Supreme Court proving it needs ethics rules, as other branches of government have Skip to content

Supreme Court proving it needs ethics rules, as other branches of government have

The Supreme Court is awash in alleged ethical misconduct, yet refuses to deal with its own dirty linen. It’s time for Congress to act.

Following the recent revelations about the alleged misdeeds of two Supreme Court judges, namely Clarence Thomas and Samuel Alito, calls are beginning to emerge in Congress for some definitive guidelines for members of the Court. Oddly, the Court seems to be the only arm of the federal government that does not have a strict code of conduct.

Thomas and Alito are two of the justices who have served longest on the current Court, Roberts having served only one year longer than Alito. Alito was appointed in 2006 and Thomas in 1991. It makes one wonder if justices become so comfortable in their position that they assume they can venture off into questionable practices with little consequence. Certainly, Thomas’s tenure of 32 years should demonstrate why the terms of justices should be limited.

A recent news article pointed out that Senate Democrats are attempting to craft some definite procedures and guidelines by which the Court must operate, a bill titled S359 – Supreme Court Ethics, Recusal, and Transparency Act of 2023. At the same time, Senate Republicans are quoted as saying that the reforms stand no chance of passage because they are prepared to filibuster them into oblivion, and not a single Republican co-sponsored the bill.

If the Court is truly as non-partisan as we are all led to believe, why are Republicans so adamant about resisting some modest conduct requirements? Could it be because the court is so right-leaning at the moment that Republicans have no wish to upset that circumstance, even to the point of allowing justices to conduct themselves without any oversight at all?

Chief Justice Roberts has spoken of the Court’s commitment to “the highest standards of conduct” but made it clear that he wanted any changes to come from within the court itself and not by way of litigation. Yet there is no evidence that the Court is doing anything in that regard.

Both conservative and liberal justices have failed in personal oversight. Neither Justice Sotomayor nor Justice Gorsuch recused themselves recently from cases involving a publishing company with whom they had book deals.

It is likely that the exposure of Justice Thomas’ conflicts has fueled the current demand for reform within the court.
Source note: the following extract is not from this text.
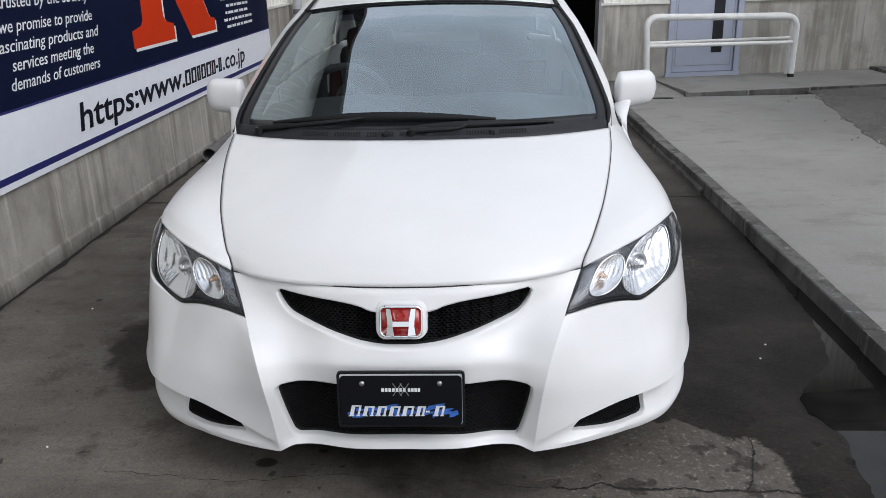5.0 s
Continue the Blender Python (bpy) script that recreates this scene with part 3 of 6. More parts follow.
def front_bumper():
    bm = bmesh.new()
    zr = np.linspace(0.17, 0.655, 50)
    right = [(ridge_x(z), z) for z in zr]
    chin = [tuple(p) for p in spl([(0, 0.199), (0.2, 0.1968), (0.31, 0.1938), (0.336, 0.190), (0.354, 0.180), (0.371, 0.17)], 30)]
    top = [(x, 0.655) for x in np.linspace(0.517, 0, 34)][1:]
    half = chin[:-1] + right + top
    outer = half[:-1] + [(-x, z) for x, z in half[::-1]][:-1]
    holes = [grille_outline(), intake_outline()]
    # the painted edges roll inwards round the openings
    holes = [inset(h, -0.009) for h in holes]
    trimmed(bm, outer, holes, 0.011, bumper_mid)
    for h in holes:
        collar(bm, h, lambda x, z, d: (x, bumper_mid(x, z)[1] + d, z), [(0.0013, 0.0003), (0.0034, 0.0016), (0.0056, 0.0042), (0.0074, 0.0085), (0.0086, 0.014), (0.0092, 0.024)])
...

He reportedly has received private flights, luxury vacations, tuition for a child raised by him, and the purchase and refurbishment of his childhood home, in which his mother still lives.

A Gallup poll taken in September of 2022 found that 58% of the public surveyed disapproved of the current Court, with 34% approving. In 2002, just twenty years ago, only 29% polled disapproved of the Court. In that recent poll, 18% thought the Court too liberal, 42% thought it too conservative and 38% considered it just about right. (It should be noted that all polls have a small percentage of respondents who register no opinion).
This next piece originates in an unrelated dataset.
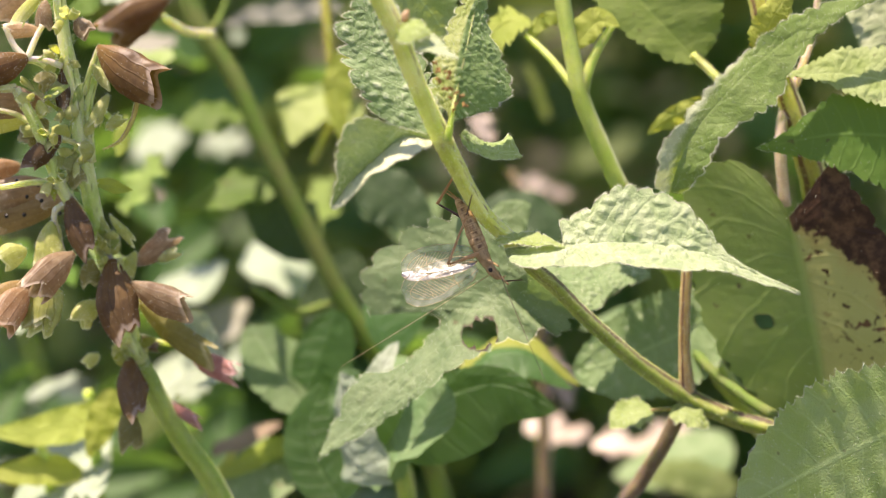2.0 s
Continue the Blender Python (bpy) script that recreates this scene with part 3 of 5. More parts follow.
stem(plant, STEM_DARK, [(38.6, 16.5, 411.3), (36.4, 16.5, 405.7), (33.2, 16.9, 399.4), (27.3, 17.6, 386.5), (22.5, 14.6, 342.1), (22.8, -48.4, -42.0)], [1.3, 1.25, 1.3, 1.4, 1.6, 2.0], n=60, hairs=300, name="side_stem", label="dark purple-brown side shoot")
stem(plant, STEM_OLD, [(56.3, 13.5, 410.7), (49.6, 18.6, 413.3), (43.8, 25.2, 416.4), (40.0, 34.3, 419.2)], [1.0, 0.9, 0.8, 0.7], n=30, hairs=200, name="side_stem")
leaf(plant, SAGE_SPRING, [(75.9, -4.1, 421.4), (65.6, -6.2, 417.6), (56.1, -8.4, 413.5), (45.0, -11.0, 408.5)], (60.8, -5.0, 429.0), (60.8, -9.4, 405.0), teeth=22, wave=0.7, quilt=0.12, hairs=1000, seed=13, shape=(0.5, 0.6), label="broad grey-green leaf with a scalloped edge", rows=130, cols=16)

leaf(plant, SAGE_BLUE, [(7.3, 28.1, 435.6), (10.2, 30.6, 438.6), (12.5, 32.0, 440.5), (15.0, 33.0, 441.4)], (9.0, 33.0, 441.2), (14.4, 30.0, 437.8), teeth=10, quilt=0.4, rows=60, cols=8, seed=24)
vv, ff = knob((-4.8, -8.0, 483.0), (0.55, 0.55, 0.95), (0, 20, 0), 8, 10, 0.15)
put_mesh("bud", vv, ff, POD_LIGHT, plant, "tiny pale bud stub")

rngf = random.Random(12)
for k in range(16):
    a = V((-0.4, -4.0, 475.0)) + (V((2.5, -6.2, 469.0)) - V((-0.4, -4.0, 475.0))) * (k / 15) + V([rngf.gauss(0, 0.5), rngf.uniform(-0.3, 0.3), 0])
    d = V([rngf.gauss(0, 0.8), rngf.gauss(0, 0.3), rngf.gauss(0, 1.0)])
    d = unit(d) * rngf.uniform(0.6, 1.5)
    e = unit(np.cross(d, V([0.2, 1, 0.1]))) * rngf.uniform(0.15, 0.32)
    leaf(plant, RUST, [tuple(a), tuple(a + d * 0.5 + V([0, -0.25, 0])), tuple(a + d)], tuple(a + d * 0.5 + e), tuple(a + d * 0.5 - e), name="withered_flake", label="curled rusty brown shred of dead leaf", teeth=4, bite=0.4, quilt=0.25, rows=14, cols=3, seed=70 + k, shape=(0.5, 0.5))

# toothed ear at the foot of the folded leaf, the petiole of the crinkled one, a torn cup at the upper node
leaf(plant, SAGE_LIME, [(8.4, -1.6, 447.4), (11.0, -1.8, 447.7), (13.5, -2.0, 447.8), (15.7, -2.0, 447.4), (18.4, -2.0, 446.8)], [(8.2, -0.6, 447.6), (10.1, 1.0, 448.0), (13.0, 1.2, 448.2), (15.4, 0.6, 447.8), (18.5, -1.6, 446.8)], [(8.4, -2.5, 447.4), (11.0, -3.0, 447.5), (13.5, -3.0, 447.5), (15.9, -3.0, 447.4), (18.3, -2.5, 446.8)], teeth=6, bite=0.2, right_bite=0.02, quilt=0.3, rows=70, cols=10, seed=61, hairs=400, wave=0.2)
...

This country is living in a desperate time. Public trust in all three branches of government is at a perilously low point, and the rancor that exists even between those branches does not bode well for proper governance. The unwillingness of the parties in Congress to see the wisdom of making changes now in the way the Court operates is a perfect example of that rancor, which seems to inhibit the members of our legislature from thinking rationally and doing the work that benefits our society.

And the worst of it is that no one seems to have a workable solution.